Of course, it is possible that there are harms being missed and for which enforcers should be better equipped. Advocates of reform have yet to adequately explain much of what we need to know to make such a determination, however, and even more so to craft the right approach to it if we did. Laws should be formulated on more than an intuition that surely, somewhere, there must be anticompetitive conduct. Antitrust law should be refined on the basis of an empirical demonstration of harms, as well as a careful weighing of those harms against the losses to social welfare that would arise if procompetitive conduct were deterred alongside anticompetitive.
Contrary to the conventional wisdom, enforcers are hardly asleep at the switch and courts are hardly blindly deferential to conduct undertaken by large firms in the digital economy. It is impossible to infer from the general “state of the world,” or from perceived “wrong” judicial decisions, that the current antitrust regime has failed.

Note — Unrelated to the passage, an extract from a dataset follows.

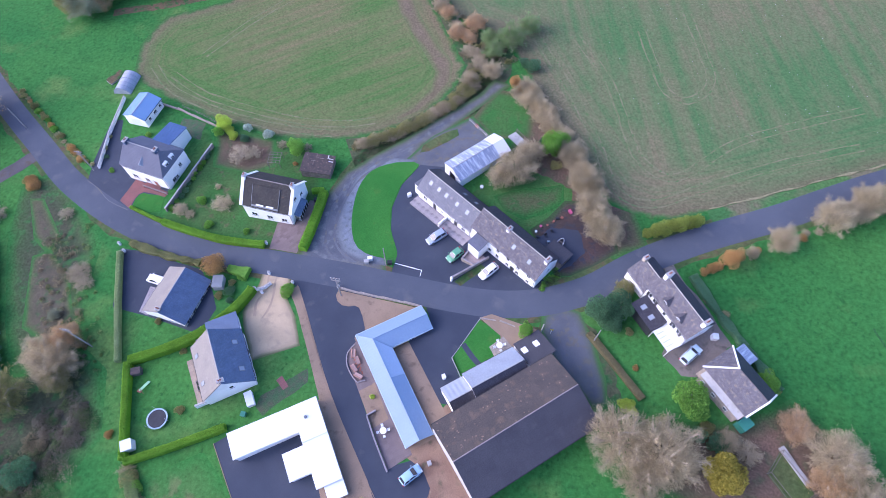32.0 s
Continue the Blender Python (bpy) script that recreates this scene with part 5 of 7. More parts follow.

In particular, several common misperceptions seem to be fueling the current drive for new and invigorated antitrust laws. These misperceptions are that:
We can infer that antitrust enforcement is lax by looking at the number of cases enforcers bring; Concentration is rising across the economy, and, as a result of this trend, competition is declining; Digital markets must be uncompetitive because of the size of many large digital platforms; Vertical integration by dominant digital platforms is presumptively harmful; Digital platforms anticompetitively self-preference to the detriment of competition and consumers; Dominant tech platforms engage in so-called “killer acquisitions” to stave off potential competitors before they grow too large; and Access to user data confers a competitive advantage on incumbents and creates an important barrier to entry.